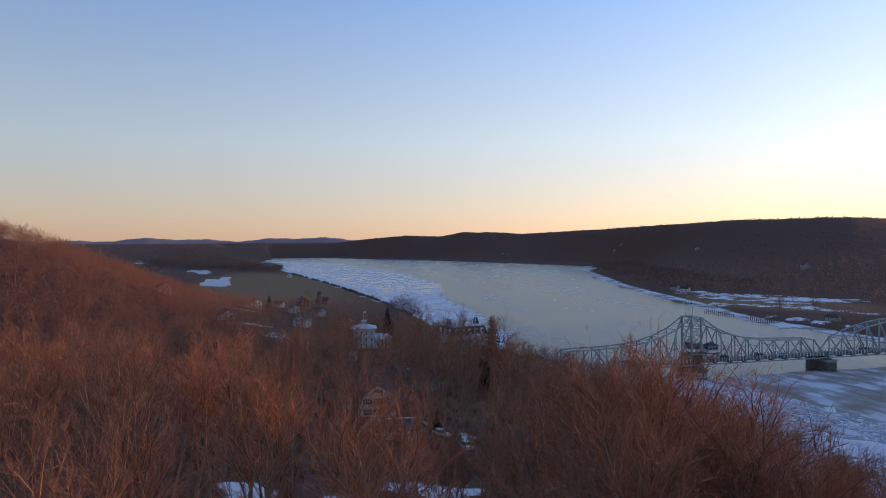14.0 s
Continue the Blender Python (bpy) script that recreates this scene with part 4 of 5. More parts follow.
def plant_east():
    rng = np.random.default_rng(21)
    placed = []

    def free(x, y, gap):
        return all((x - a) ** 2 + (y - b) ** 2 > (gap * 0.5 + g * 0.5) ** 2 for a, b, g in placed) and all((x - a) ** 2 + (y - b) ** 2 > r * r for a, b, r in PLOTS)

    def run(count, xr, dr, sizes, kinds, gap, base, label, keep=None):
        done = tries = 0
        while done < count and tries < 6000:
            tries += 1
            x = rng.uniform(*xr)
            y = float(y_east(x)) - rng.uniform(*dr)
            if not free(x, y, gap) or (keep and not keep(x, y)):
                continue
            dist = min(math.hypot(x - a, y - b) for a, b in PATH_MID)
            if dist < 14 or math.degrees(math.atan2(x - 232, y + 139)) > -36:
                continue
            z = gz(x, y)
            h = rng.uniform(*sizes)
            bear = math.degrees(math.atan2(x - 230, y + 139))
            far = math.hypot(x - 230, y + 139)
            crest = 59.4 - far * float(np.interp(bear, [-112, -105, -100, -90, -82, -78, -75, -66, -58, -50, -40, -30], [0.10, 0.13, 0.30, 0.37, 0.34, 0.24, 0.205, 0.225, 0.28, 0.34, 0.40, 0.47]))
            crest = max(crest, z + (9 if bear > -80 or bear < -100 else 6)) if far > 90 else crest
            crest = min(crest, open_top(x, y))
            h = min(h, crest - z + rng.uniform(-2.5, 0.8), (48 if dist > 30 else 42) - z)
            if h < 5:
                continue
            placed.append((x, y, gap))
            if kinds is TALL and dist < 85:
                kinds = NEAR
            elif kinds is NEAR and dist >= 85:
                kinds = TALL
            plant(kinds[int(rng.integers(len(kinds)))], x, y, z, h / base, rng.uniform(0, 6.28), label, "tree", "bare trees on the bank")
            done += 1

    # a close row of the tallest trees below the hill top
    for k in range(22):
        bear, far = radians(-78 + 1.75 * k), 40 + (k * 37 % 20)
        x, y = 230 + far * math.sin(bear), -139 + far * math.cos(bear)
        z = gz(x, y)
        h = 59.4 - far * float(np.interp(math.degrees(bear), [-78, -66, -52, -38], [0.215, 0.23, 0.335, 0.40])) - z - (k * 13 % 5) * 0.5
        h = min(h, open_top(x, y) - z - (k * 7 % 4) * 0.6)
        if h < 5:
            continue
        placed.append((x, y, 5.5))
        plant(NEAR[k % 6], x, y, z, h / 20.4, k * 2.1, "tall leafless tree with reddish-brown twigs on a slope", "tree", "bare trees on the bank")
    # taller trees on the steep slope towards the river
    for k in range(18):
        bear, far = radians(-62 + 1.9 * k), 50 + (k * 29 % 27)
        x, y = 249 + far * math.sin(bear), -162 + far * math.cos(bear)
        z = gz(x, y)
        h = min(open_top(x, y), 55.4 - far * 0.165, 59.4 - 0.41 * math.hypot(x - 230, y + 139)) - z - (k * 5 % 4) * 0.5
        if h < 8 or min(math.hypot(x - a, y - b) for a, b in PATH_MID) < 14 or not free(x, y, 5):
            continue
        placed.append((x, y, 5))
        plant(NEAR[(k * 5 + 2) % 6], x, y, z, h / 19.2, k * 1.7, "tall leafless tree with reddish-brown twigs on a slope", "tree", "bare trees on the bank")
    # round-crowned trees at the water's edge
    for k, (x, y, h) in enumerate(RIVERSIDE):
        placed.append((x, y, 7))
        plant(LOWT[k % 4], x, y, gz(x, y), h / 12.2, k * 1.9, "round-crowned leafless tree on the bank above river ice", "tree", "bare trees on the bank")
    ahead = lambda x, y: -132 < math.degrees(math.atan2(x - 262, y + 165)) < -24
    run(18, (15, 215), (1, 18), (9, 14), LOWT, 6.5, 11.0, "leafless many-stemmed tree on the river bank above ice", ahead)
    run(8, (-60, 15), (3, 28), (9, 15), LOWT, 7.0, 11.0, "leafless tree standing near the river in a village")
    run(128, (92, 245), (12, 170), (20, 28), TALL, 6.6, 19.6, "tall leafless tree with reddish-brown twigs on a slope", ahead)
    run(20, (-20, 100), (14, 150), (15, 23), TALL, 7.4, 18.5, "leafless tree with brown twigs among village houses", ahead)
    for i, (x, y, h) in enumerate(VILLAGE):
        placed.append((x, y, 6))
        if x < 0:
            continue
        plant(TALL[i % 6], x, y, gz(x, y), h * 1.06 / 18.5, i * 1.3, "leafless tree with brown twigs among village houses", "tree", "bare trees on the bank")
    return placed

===

Starting with the line that contains "Continue the Blender", repeat each line exactly, and stop once the line that contains "placed = []" has been repeated.

Continue the Blender Python (bpy) script that recreates this scene with part 4 of 5. More parts follow.
def plant_east():
    rng = np.random.default_rng(21)
    placed = []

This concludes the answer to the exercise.